The Ford F-150 truck purchased by the sheriff’s department has also proven to be very useful, according to Koontz. He stated that the truck has been used for transferring ATVs, recovered property, as well as motorcycles. The truck also proved to be useful when the sheriff’s department had to transfer meth lab paraphernalia that was found near a gas well site. Deputies were able to put these dangerous, flammable materials in the bed of the truck, rather than having to keep it inside the vehicle, as they would have had to have done with a cruiser.
Koontz stated that the department’s new tasers work very well, and all officers have been trained and certified on the devices. Furthermore, the department was also able to purchase two new radar units. One of the units was purchased with county funds and the other was bought with funding received from EQT. Koontz said these radar units would assist with speed control, specifically speeding by gas well workers. “They hear as many complaints as we do,” Koontz stated of EQT. “They donated that money, and it was used for a radar unit.”
Also, another K-9 unit was purchased by the Wetzel County Sheriff’s Department. Deputy Koontz stated that K-9 Major is handled by Deputy Mike Neff, who lives in the Pine Grove area. “That makes it handy,” Koontz remarked, stating that a K-9 unit is close by no matter “where you are at.”
“We replaced all of our pepper spray,” Koontz spoke on another matter. “The pepper spray has dates on it. It has a useful life-span, and after a certain amount of time, it becomes outdated, and they recommend you replace it.”
Koontz stated that all officers are still qualified and up-to-date on their certification for firearms use. The department uses biannual certification, twice a year. “All the radars have been certified this past year,” he added. “They are supposed to be certified yearly to make sure they are in proper working order, an that’s been taken care of.”
Furthermore, all the deputies have received active-shooter training, according to Koontz. “We haven’t done much training in that field as a department, and we don’t get much training locally. Active shooter training did both, and last fall we had an instructor come here from Virginia and train our whole department,” noted Koontz. “We utilized Magnolia High School on a Saturday. All deputies attended it and we are going to follow up on it.”

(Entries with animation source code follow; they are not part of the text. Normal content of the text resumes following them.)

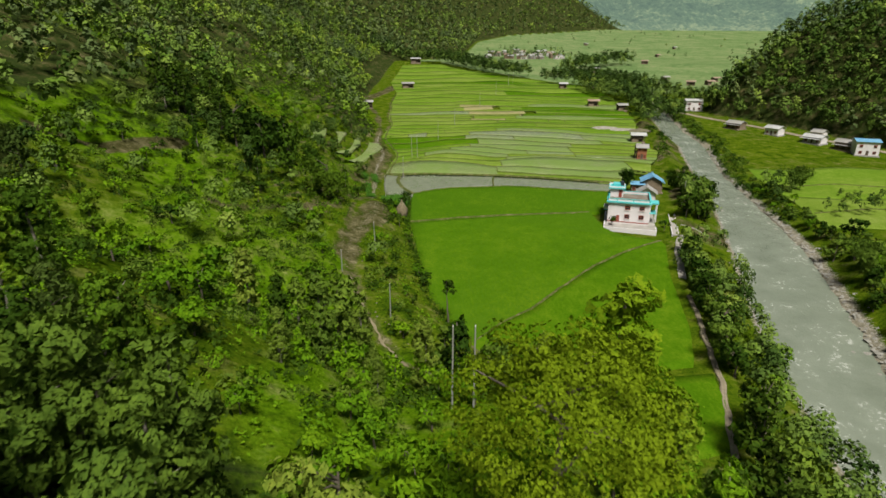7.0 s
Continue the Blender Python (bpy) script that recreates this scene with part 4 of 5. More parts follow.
X, Y, U, R7 = jitter(-66, 48, 30, 356, 1.0, 37)
D = hill_foot(Y) - X
ok = (X < field_edge(Y) - 0.8) & (Y > 160) | (X < shelf_edge(Y) + 12) & (Y < 160) & (X < river_left(Y) - 3)
ok &= (distance_to(X, Y, STREAM) > 2.2) & (distance_to(X, Y, ROAD) > 2.6) & (distance_to(X, Y, BARE) > 6) & (distance_to(X, Y, TRAIL) > 2) & (distance_to(X, Y, SPUR_PATH) > 1.6) & (distance_to(X, Y, SCREE) > 4)
ok &= ~((Y > 274) & (Y < 356) & (D < 24)) & (D < 40) & ((terrace_share(X, Y) < 0.3) | (U < 0.1))
patchy = wave(X, Y, 6.0, 0.7) + 0.6 * wave(X, Y, 2.6, 2.0)
a, b = ok & (patchy > -0.1) & (U < 0.55), ok & (patchy < -0.3) & (U < 0.6)
far = Y > 118
undergrowth("undergrowth", "olive-green low bushes and tall grass on the slope", X[a & ~far], Y[a & ~far], 0.36, 61, "alder", 4)
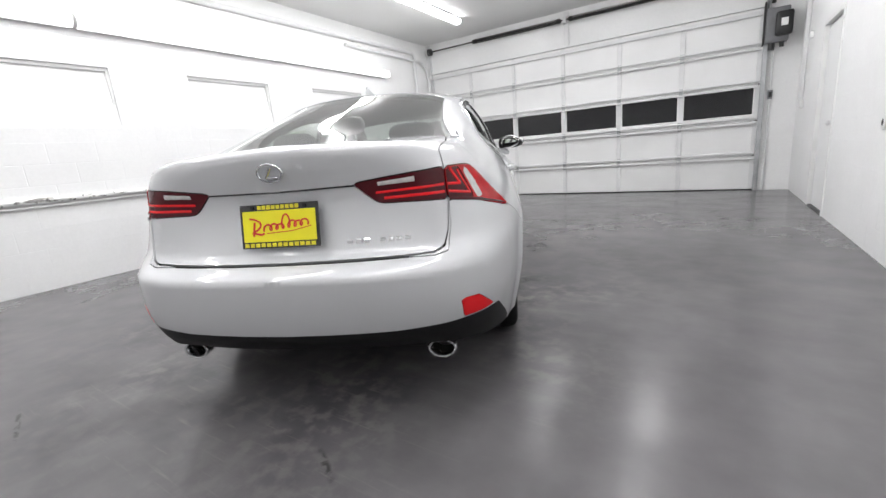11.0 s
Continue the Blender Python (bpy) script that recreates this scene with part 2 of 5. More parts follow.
def join(bm, other, m=Matrix()):
    ids = {v: bm.verts.new(m @ v.co) for v in other.verts}
    for f in other.faces:
        bm.faces.new([ids[v] for v in f.verts])
    other.free()


def rod(bm, a, b, r, seg=12, r2=None, cap=True):
    """A round bar from a to b."""
    a, b = Vector(a), Vector(b)
    q = (b - a).to_track_quat("Z", "Y").to_matrix()
    rings = []
    for p, rr in ((a, r), (b, r if r2 is None else r2)):
        rings.append([bm.verts.new(p + q @ Vector((rr * math.cos(k * 2 * math.pi / seg), rr * math.sin(k * 2 * math.pi / seg), 0))) for k in range(seg)])
    for k in range(seg):
        bm.faces.new((rings[0][k], rings[0][(k + 1) % seg], rings[1][(k + 1) % seg], rings[1][k]))
    if cap:
        bm.faces.new(rings[0][::-1])
        bm.faces.new(rings[1])


def lathe(bm, profile, seg=32, m=Matrix(), close=False):
    """Turns (radius, height) pairs round the z axis of m."""
    rings = []
    for r, h in profile:
        rings.append([bm.verts.new(m @ Vector((r * math.cos(k * 2 * math.pi / seg), r * math.sin(k * 2 * math.pi / seg), h))) for k in range(seg)])
    pairs = list(zip(rings, rings[1:])) + ([(rings[-1], rings[0])] if close else [])
    for p, q in pairs:
        for k in range(seg):
            bm.faces.new((p[k], p[(k + 1) % seg], q[(k + 1) % seg], q[k]))
    return rings


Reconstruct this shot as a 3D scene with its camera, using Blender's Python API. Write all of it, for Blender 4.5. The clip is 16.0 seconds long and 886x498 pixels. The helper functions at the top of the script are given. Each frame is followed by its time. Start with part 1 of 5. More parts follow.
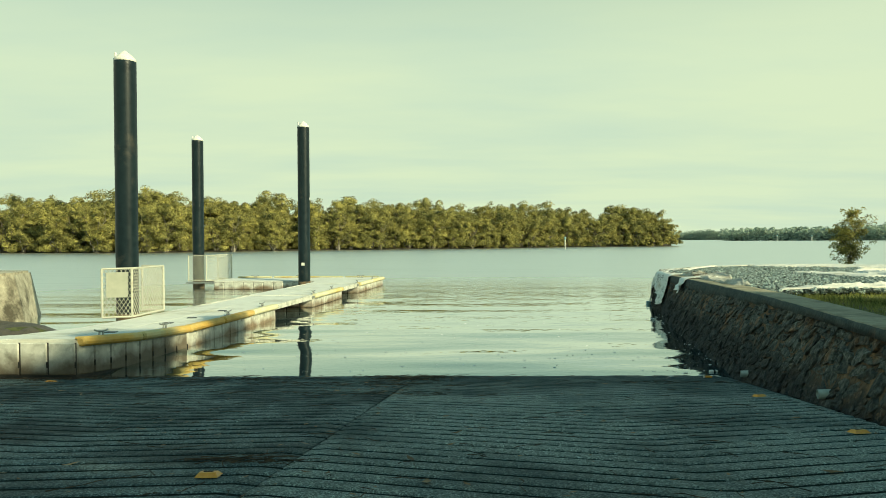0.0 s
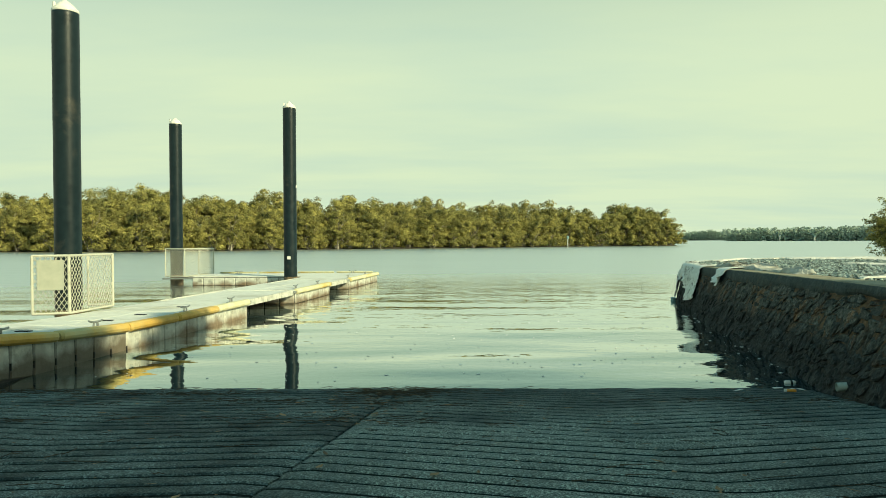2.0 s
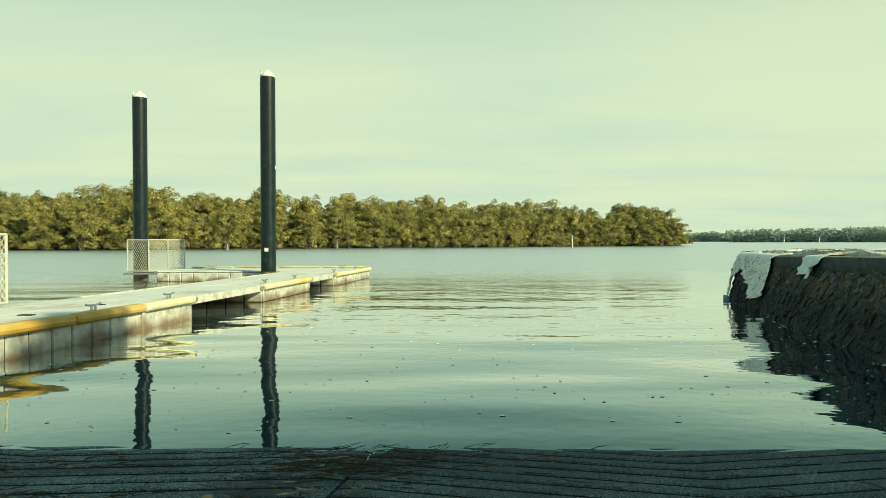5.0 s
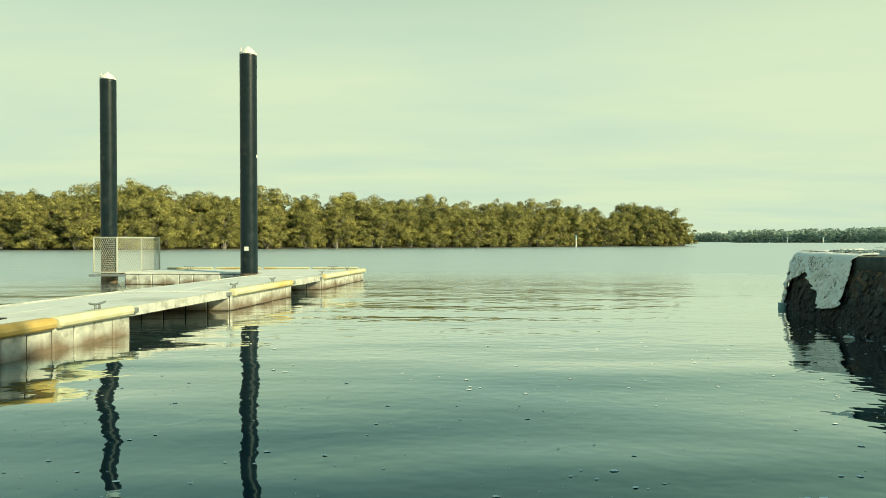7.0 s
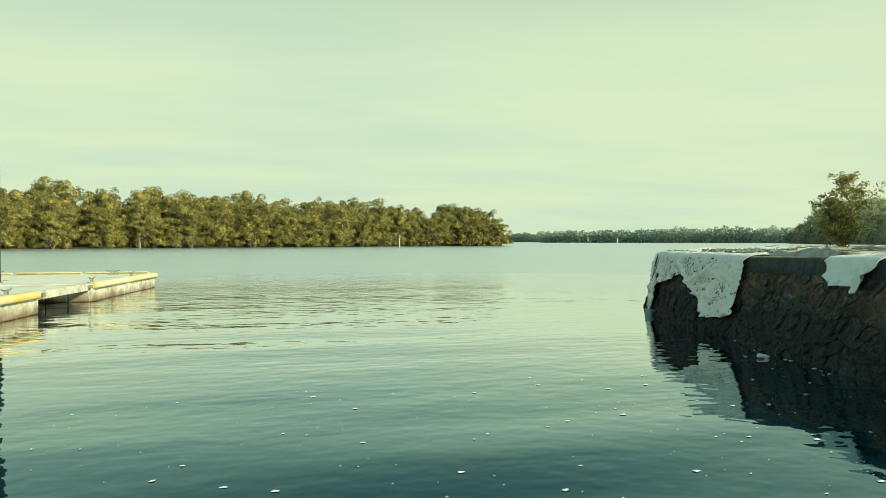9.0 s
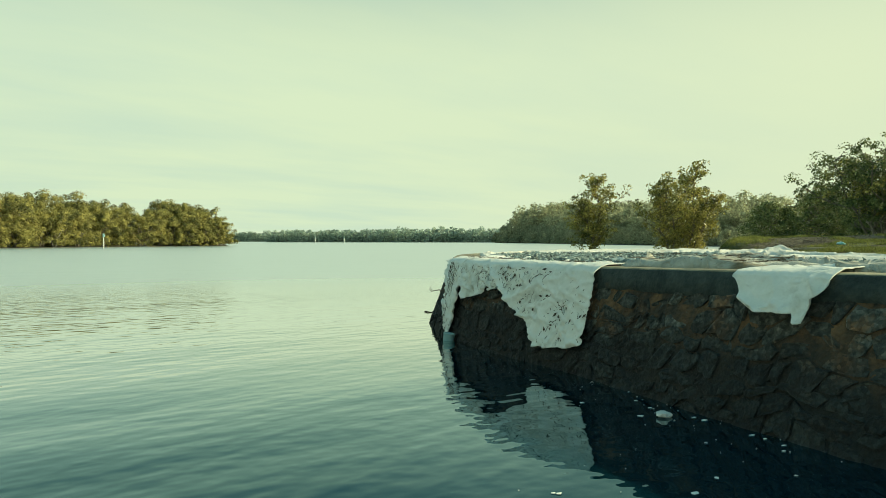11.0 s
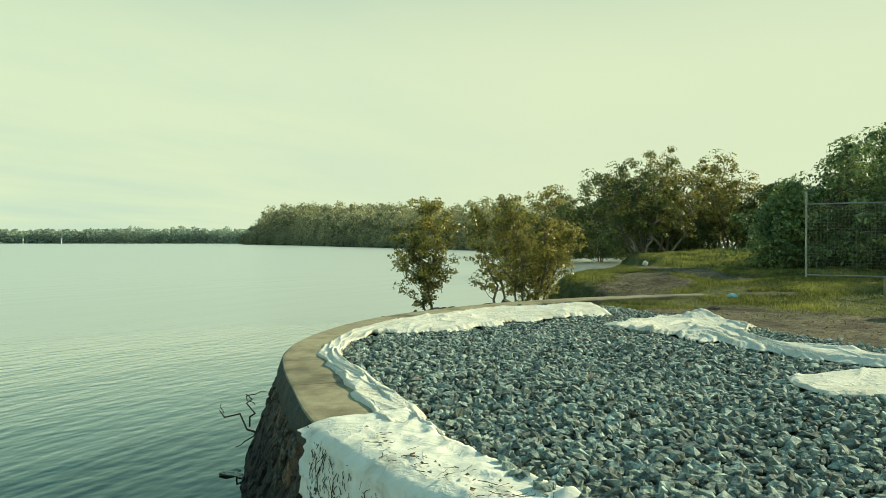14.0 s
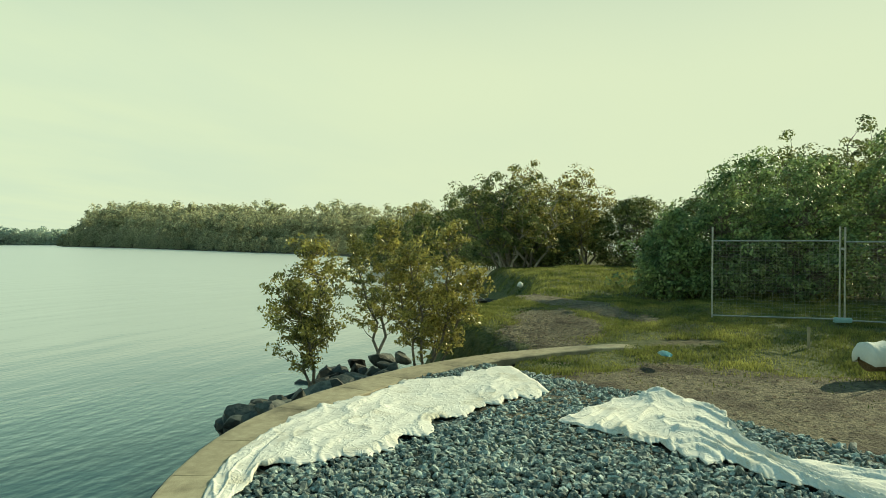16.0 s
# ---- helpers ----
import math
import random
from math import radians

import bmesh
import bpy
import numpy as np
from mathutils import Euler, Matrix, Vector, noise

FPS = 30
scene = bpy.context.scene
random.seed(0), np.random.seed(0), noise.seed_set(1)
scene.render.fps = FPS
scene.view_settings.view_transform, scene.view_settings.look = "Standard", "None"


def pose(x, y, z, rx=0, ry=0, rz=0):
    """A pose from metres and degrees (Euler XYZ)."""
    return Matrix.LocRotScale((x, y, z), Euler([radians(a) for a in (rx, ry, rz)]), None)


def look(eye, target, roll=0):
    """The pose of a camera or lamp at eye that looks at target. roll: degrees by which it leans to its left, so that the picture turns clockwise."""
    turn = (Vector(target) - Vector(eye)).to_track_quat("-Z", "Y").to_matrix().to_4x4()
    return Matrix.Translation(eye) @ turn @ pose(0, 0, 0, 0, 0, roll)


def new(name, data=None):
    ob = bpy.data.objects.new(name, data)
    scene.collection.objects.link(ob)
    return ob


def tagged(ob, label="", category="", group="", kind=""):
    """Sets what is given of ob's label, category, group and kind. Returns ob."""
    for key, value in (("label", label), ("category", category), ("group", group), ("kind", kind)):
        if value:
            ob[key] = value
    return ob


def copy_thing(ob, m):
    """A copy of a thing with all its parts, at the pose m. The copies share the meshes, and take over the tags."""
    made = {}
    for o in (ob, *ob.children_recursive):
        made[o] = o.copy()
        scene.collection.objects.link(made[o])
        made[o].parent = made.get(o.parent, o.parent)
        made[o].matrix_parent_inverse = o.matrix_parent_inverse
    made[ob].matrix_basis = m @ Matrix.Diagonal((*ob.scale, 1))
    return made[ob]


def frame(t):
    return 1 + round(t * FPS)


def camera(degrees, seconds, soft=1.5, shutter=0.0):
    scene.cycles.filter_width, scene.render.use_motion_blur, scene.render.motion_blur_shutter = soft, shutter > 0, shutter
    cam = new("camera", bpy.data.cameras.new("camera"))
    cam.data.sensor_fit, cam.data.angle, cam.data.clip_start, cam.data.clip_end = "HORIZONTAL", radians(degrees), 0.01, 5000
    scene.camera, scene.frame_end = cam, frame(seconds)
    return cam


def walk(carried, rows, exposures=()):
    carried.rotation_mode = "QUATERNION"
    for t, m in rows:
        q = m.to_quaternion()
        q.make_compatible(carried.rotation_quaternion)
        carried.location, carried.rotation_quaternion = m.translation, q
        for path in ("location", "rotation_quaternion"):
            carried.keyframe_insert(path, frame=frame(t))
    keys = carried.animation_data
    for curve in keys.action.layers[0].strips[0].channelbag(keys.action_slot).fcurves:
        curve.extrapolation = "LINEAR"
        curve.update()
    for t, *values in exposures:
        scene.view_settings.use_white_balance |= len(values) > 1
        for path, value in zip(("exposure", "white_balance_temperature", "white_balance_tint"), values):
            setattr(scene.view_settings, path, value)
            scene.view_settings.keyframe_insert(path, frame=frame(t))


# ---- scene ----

Koontz added that all the employees of the courthouse also received an active shooter training and a follow-up training session has been scheduled for November. “It will expound on what we’ve already learned, and it goes a little more in depth,” Koontz added.
“Myself, Deputy Hayes, and Court Officer Tennant attended that training in Morgantown, and I spoke with the gentleman that did this training, and they are going to come here and do it for us. The training is paid for by the state Board of Risk. We just have to pay for accommodations for them to spend the night here.”
Koontz stated that the department also purchased and made available in all patrol vehicles, first-aid kits, flares, toe straps, portable air compressors, and high-visibility rain coats that have reflective striping on them.
Their first-annual summer picnic was also held by the Wetzel County Sheriff’s Department, in conjunction with the Wetzel County Coalition Against Drug Abuse. “That was a big venture,” noted Koontz. “It required help from a lot of people. The sheriff’s office and coalition joined together to do that. It included a lot of donations and help from a lot of people in the community and businesses in the community. I think all deputies volunteered to come out there, except for maybe one. You know, those guys all came out on their own time. Someone posted the question about them being paid for that, but they weren’t paid for that. It was on their own time, and they did that just to help out. We deemed it a success. We served 350 hot dogs that day, estimated around 250 people in attendance, and I think we are going to try to do it again next year. That’s the plan anyway.”
Koontz also introduced the department’s new secretary, Julie Slie. “She’s been spending a lot of her time getting her office arranged so she could do her job,” Koontz stated. “We’ve never had a secretary, so she’s starting from scratch. It’s hard to step into a position like that. There was no position to step into. She had to form a position and still is. She’s taking care of a lot of things like logging in our traffic citations and keeping track of our civil processes. A lot of the time deputies would forget to log these things down, so a civil process comes through Julie, and she can keep track of that stuff,” said Koontz. “So we had some programming, and it has the ability to keep all citations logged. We are forming a database. We can now enter a name now in the computer and if they’ve ever been stopped and issued a warning or citation, it’ll pop up their information, what they’re driving, name, and address, which is a help in us locating people.”
Koontz stated that the office has also worked on its phone lines. “The sheriff’s office phone line has been listed for years as 304-455-2430,” Koontz stated. “But it never rang into the sheriff’s office. It’s rang into the 911 center.” Koontz stated that with Slie now at the office, “It’s cutting out the middle man. Before people would call with non-emergency calls, they’d get a dispatcher, and they’d have to take a message or try to find one of us if no one was in the office. Now they call Julie directly and she takes the call. A lot of calls she’s been able to handle.”